▶ [What you have to do]: Using the entries below, transcribe exactly the line containing "finishes the script." and each line that follows it to the end.

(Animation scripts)
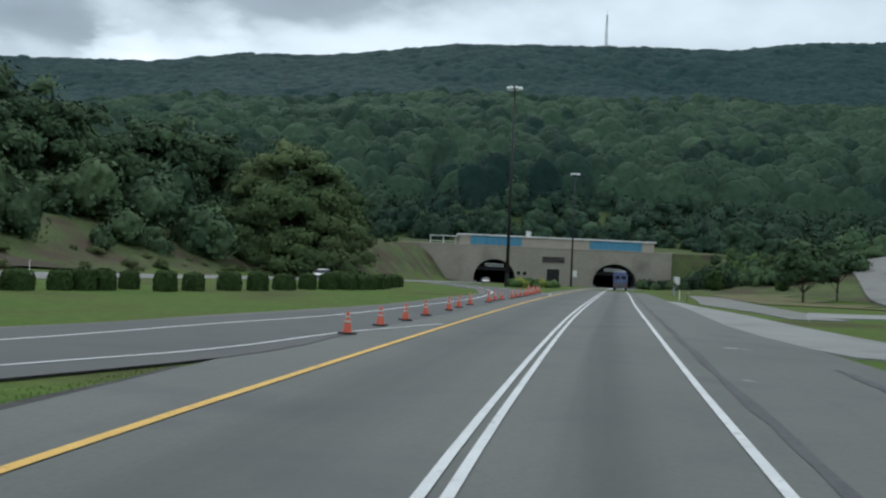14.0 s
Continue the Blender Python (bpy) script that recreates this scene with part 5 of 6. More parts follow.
part("cab", loft([(1.5, 1.05, 0.75, 2.35, 0.95), (2.2, 1.08, 0.7, 2.4, 0.95), (2.8, 1.05, 0.7, 1.7, 0.95), (3.5, 0.98, 0.7, 1.45, 0.85)]), M_TRUCKBLUE, lorry, "", True)
part("chassis", boxed(-0.5, 0.5, -3.6, 3.3, 0.62, 1.0), M_DARK, lorry)
part("rear_bumper", boxed(-1.1, 1.1, -3.75, -3.6, 0.50, 0.72, bevel=0.02), M_TRUCKDIM, lorry, "dull grey rear bumper")
for sx in (-1, 1):
    part("tail_light", boxed(sx * 0.98 - 0.12, sx * 0.98 + 0.12, -3.70, -3.6, 0.80, 0.98), M_REDLIGHT, lorry)
    for y in (-2.4, 2.5):
        t = part("wheel", tubed((sx * 1.12, y, 0.45), (sx * 0.72, y, 0.45), 0.45, n=18), M_RUBBER, lorry, "", True)
        part("rim", tubed((sx * 1.13, y, 0.45), (sx * 1.0, y, 0.45), 0.25, n=12), M_SIGNBACK, t)

# ---- distance: works shed, aggregate heap, ridge tower ----
shed = thing("works_shed", "long shed with white metal roof beyond the opposite road", "shed", pose(26.5, 316, 6.2, 0, 0, 4))
part("wall", boxed(-8, 8, -9, 9, -5.0, 2.2), M_SIGNBACK, shed, "pale grey metal siding")
bm = bmesh.new()
v = [bm.verts.new(p) for p in ((-8.5, -9.8, 2.0), (8.5, -9.8, 2.0), (8.5, 0, 4.4), (-8.5, 0, 4.4), (-8.5, 9.8, 2.0), (8.5, 9.8, 2.0))]
bm.faces.new((v[0], v[1], v[2], v[3])), bm.faces.new((v[3], v[2], v[5], v[4]))
bmesh.ops.solidify(bm, geom=bm.faces, thickness=0.25)
part("roof", bm, M_CLADWHITE, shed, "white metal roof")
for x in (-8, 8):
    bm = bmesh.new()
    bm.faces.new([bm.verts.new(p) for p in ((x, -9, 2.2), (x, 9, 2.2), (x, 0, 4.3))])
    part("gable", bm, M_SIGNBACK, shed)

bm = bmesh.new()
bmesh.ops.create_cone(bm, cap_ends=True, segments=48, radius1=18.5, radius2=0.4, depth=13.0)
bmesh.ops.subdivide_edges(bm, edges=[e for e in bm.edges if abs(e.verts[0].co.z - e.verts[1].co.z) > 1], cuts=10)
for q in bm.verts:
    k = noise.fractal(q.co * 0.13, 1.0, 2.0, 4)
    q.co.x *= 1 + 0.035 * k
    q.co.y *= 1 + 0.035 * k
    q.co.z += 0.25 * noise.noise(q.co * 0.25)
heap = link("mound", bm, M_PILE, smooth_faces=True)
heap.matrix_basis = pose(2.0, 297, 8.4)
tagged(heap, "tall rust-red conical mound of crushed stone", "mound")

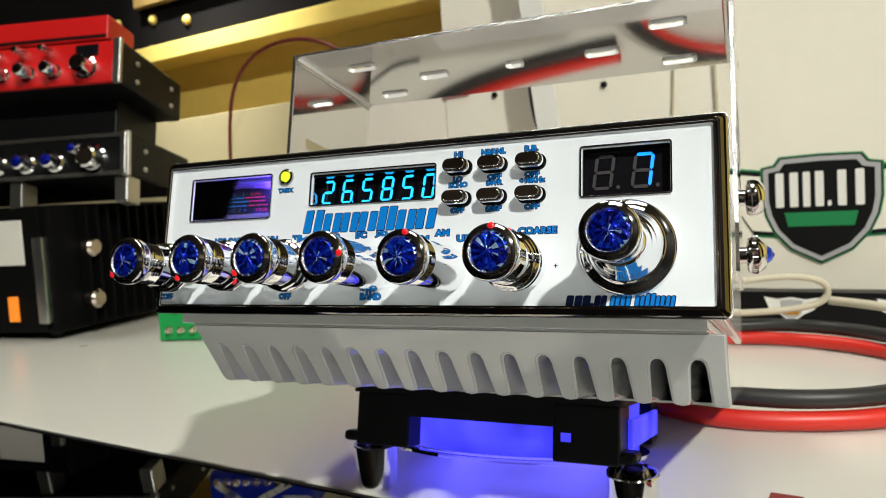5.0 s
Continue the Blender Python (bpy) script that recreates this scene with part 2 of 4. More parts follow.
def prism(points, y0, y1, bm=None, holes=()):
    """A flat outline in x and z, with holes, made solid between y0 and y1."""
    bm = bm or bmesh.new()
    if len(holes) == 1 and len(holes[0]) == len(points):
        outer, inner = ([bm.verts.new((x, y0, z)) for x, z in ring] for ring in (points, holes[0]))
        n = len(outer)
        faces = [bm.faces.new((outer[i], outer[(i + 1) % n], inner[(i + 1) % n], inner[i])) for i in range(n)]
        moved = bmesh.ops.extrude_face_region(bm, geom=faces)["geom"]
        bmesh.ops.translate(bm, vec=(0, y1 - y0, 0), verts=[g for g in moved if isinstance(g, bmesh.types.BMVert)])
        bmesh.ops.recalc_face_normals(bm, faces=bm.faces)
        return bm
    edges = []
    for ring in (points, *holes):
        vs = [bm.verts.new((x, y0, z)) for x, z in ring]
        edges += [bm.edges.new((vs[i], vs[(i + 1) % len(vs)])) for i in range(len(vs))]
    if holes:
        faces = [f for f in bmesh.ops.triangle_fill(bm, use_beauty=True, edges=edges)["geom"] if isinstance(f, bmesh.types.BMFace)]
    else:
        faces = [bm.faces.new([e.verts[0] for e in edges])]
    moved = bmesh.ops.extrude_face_region(bm, geom=faces)["geom"]
    bmesh.ops.translate(bm, vec=(0, y1 - y0, 0), verts=[g for g in moved if isinstance(g, bmesh.types.BMVert)])
    bmesh.ops.recalc_face_normals(bm, faces=bm.faces)
    return bm


def rounded(x0, x1, z0, z1, r, n=5):
    """A rectangle's outline with round corners."""
    out = []
    for cx, cz, a in ((x1 - r, z1 - r, 0), (x0 + r, z1 - r, 90), (x0 + r, z0 + r, 180), (x1 - r, z0 + r, 270)):
        out += [(cx + r * math.cos(radians(a + 90 * k / n)), cz + r * math.sin(radians(a + 90 * k / n))) for k in range(n + 1)]
    return out


def ellipse(cx, cz, rx, rz, n=48):
    return [(cx + rx * math.cos(2 * math.pi * k / n), cz + rz * math.sin(2 * math.pi * k / n)) for k in range(n)]


def lathe(profile, n=40, bm=None):
    """Turns rows of (distance along -y, radius) about the y axis."""
    bm = bm or bmesh.new()
    rings = []
    for d, r in profile:
        rings.append([bm.verts.new((r * math.cos(2 * math.pi * k / n), -d, r * math.sin(2 * math.pi * k / n))) for k in range(n)] if r > 1e-6 else [bm.verts.new((0, -d, 0))])
    for a, b in zip(rings, rings[1:]):
        for k in range(n):
            j = (k + 1) % n
            ring = [a[k % len(a)], a[j % len(a)], b[j % len(b)], b[k % len(b)]]
            ring = [v for i, v in enumerate(ring) if v not in ring[:i]]
            if len(ring) > 2:
                bm.faces.new(ring)
    bmesh.ops.recalc_face_normals(bm, faces=bm.faces)
    return bm


def turn(bm, m):
    bmesh.ops.transform(bm, matrix=m, verts=bm.verts)
    return bm


def upright(profile, n=40):
    """The same turned about z: rows of (height, radius)."""
    return turn(lathe(profile, n), Matrix.Rotation(radians(-90), 4, "X"))


TEXTS = {}


def letters(text, size, bold=0.0, shear=0.0, spacing=1.0, depth=0.0):
    """Words as a flat mesh in x and z, centred, facing -y."""
    key = (text, size, bold, shear, spacing, depth)
    if key not in TEXTS:
        curve = bpy.data.curves.new("words", "FONT")
        curve.body, curve.size, curve.offset, curve.shear, curve.space_character = text, size, bold, shear, spacing
        curve.align_x, curve.align_y, curve.extrude, curve.resolution_u = "CENTER", "CENTER", depth, 3
        ob = bpy.data.objects.new("words", curve)
        scene.collection.objects.link(ob)
        bpy.context.view_layer.update()
        me = bpy.data.meshes.new_from_object(ob.evaluated_get(bpy.context.evaluated_depsgraph_get()))
        bpy.data.objects.remove(ob)
        me.transform(Matrix.Rotation(radians(90), 4, "X"))
        TEXTS[key] = me
    return TEXTS[key].copy()


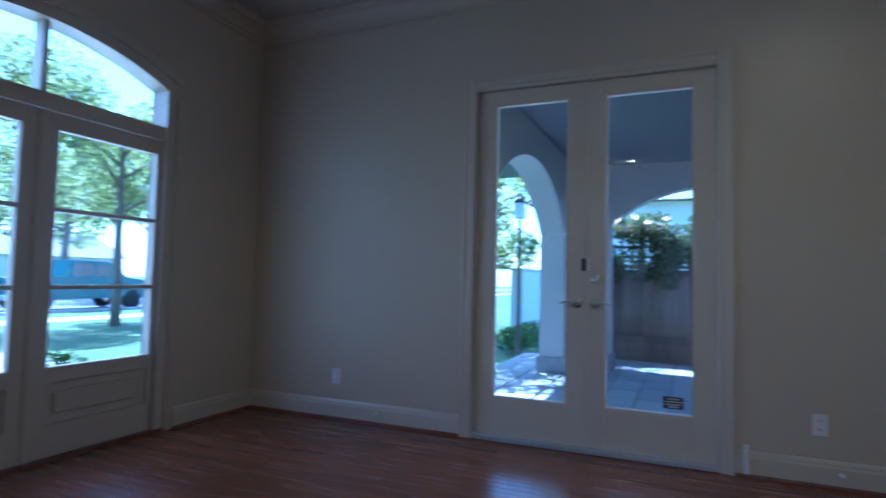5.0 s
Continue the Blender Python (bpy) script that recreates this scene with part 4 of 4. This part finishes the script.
bm = bmesh.new()
for x0, x1, y0, y1 in ((-120, 120, 3.78, 140), (-120, -4.46, -130, 3.78), (9.45, 120, -130, 3.78), (-4.46, 9.45, -130, -13.76)):
    quad(bm, [(x0, y0, GZ), (x1, y0, GZ), (x1, y1, GZ), (x0, y1, GZ)])
quad(bm, [(4.36, -13.76, GZ), (9.45, -13.76, GZ), (9.45, -2.65, GZ), (4.36, -2.65, GZ)])
quad(bm, [(-4.46, -13.76, GZ), (-0.48, -13.76, GZ), (-0.48, -6.71, GZ), (-4.46, -6.71, GZ)])
quad(bm, [(-4.46, -13.76, GZ - .005), (9.45, -13.76, GZ - .005), (9.45, 3.78, GZ - .005), (-4.46, 3.78, GZ - .005)])
ground("ground", bm, GRASS, "sunlit lawn running out to the street")
ground("road", boxes((-120, 120, 21.0, 29.0, GZ - 0.1, GZ + 0.006)), ASPHALT, "pale sunlit asphalt street")
ground("pavement", boxes((-120, 120, 17.2, 18.7, GZ - 0.1, GZ + 0.015)), CONCRETE, "pale concrete footpath")
ground("pavement_drive", boxes((3.0, 7.5, 9.0, 21.0, GZ - 0.1, GZ + 0.02)), CONCRETE, "wide pale concrete driveway")
ground("pavement_kerb", boxes((-120, 120, 20.8, 21.0, GZ - 0.1, GZ + 0.10, 0.02), (-120, 120, 29.0, 29.2, GZ - 0.1, GZ + 0.10, 0.02)), CONCRETE, "concrete street kerb")
ground("ground_bed", boxes((-4.2, 4.9, 4.12, 6.2, GZ - 0.1, GZ + 0.04)), MULCH, "dark mulched planting bed under the front windows")
ground("floor_terrace", boxes((-1.0, 5.0, -20.0, -13.78, GZ, -0.06)), CONCRETE, "pale back terrace")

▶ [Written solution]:
Continue the Blender Python (bpy) script that recreates this scene with part 4 of 4. This part finishes the script.
bm = bmesh.new()
for x0, x1, y0, y1 in ((-120, 120, 3.78, 140), (-120, -4.46, -130, 3.78), (9.45, 120, -130, 3.78), (-4.46, 9.45, -130, -13.76)):
    quad(bm, [(x0, y0, GZ), (x1, y0, GZ), (x1, y1, GZ), (x0, y1, GZ)])
quad(bm, [(4.36, -13.76, GZ), (9.45, -13.76, GZ), (9.45, -2.65, GZ), (4.36, -2.65, GZ)])
quad(bm, [(-4.46, -13.76, GZ), (-0.48, -13.76, GZ), (-0.48, -6.71, GZ), (-4.46, -6.71, GZ)])
quad(bm, [(-4.46, -13.76, GZ - .005), (9.45, -13.76, GZ - .005), (9.45, 3.78, GZ - .005), (-4.46, 3.78, GZ - .005)])
ground("ground", bm, GRASS, "sunlit lawn running out to the street")
ground("road", boxes((-120, 120, 21.0, 29.0, GZ - 0.1, GZ + 0.006)), ASPHALT, "pale sunlit asphalt street")
ground("pavement", boxes((-120, 120, 17.2, 18.7, GZ - 0.1, GZ + 0.015)), CONCRETE, "pale concrete footpath")
ground("pavement_drive", boxes((3.0, 7.5, 9.0, 21.0, GZ - 0.1, GZ + 0.02)), CONCRETE, "wide pale concrete driveway")
ground("pavement_kerb", boxes((-120, 120, 20.8, 21.0, GZ - 0.1, GZ + 0.10, 0.02), (-120, 120, 29.0, 29.2, GZ - 0.1, GZ + 0.10, 0.02)), CONCRETE, "concrete street kerb")
ground("ground_bed", boxes((-4.2, 4.9, 4.12, 6.2, GZ - 0.1, GZ + 0.04)), MULCH, "dark mulched planting bed under the front windows")
ground("floor_terrace", boxes((-1.0, 5.0, -20.0, -13.78, GZ, -0.06)), CONCRETE, "pale back terrace")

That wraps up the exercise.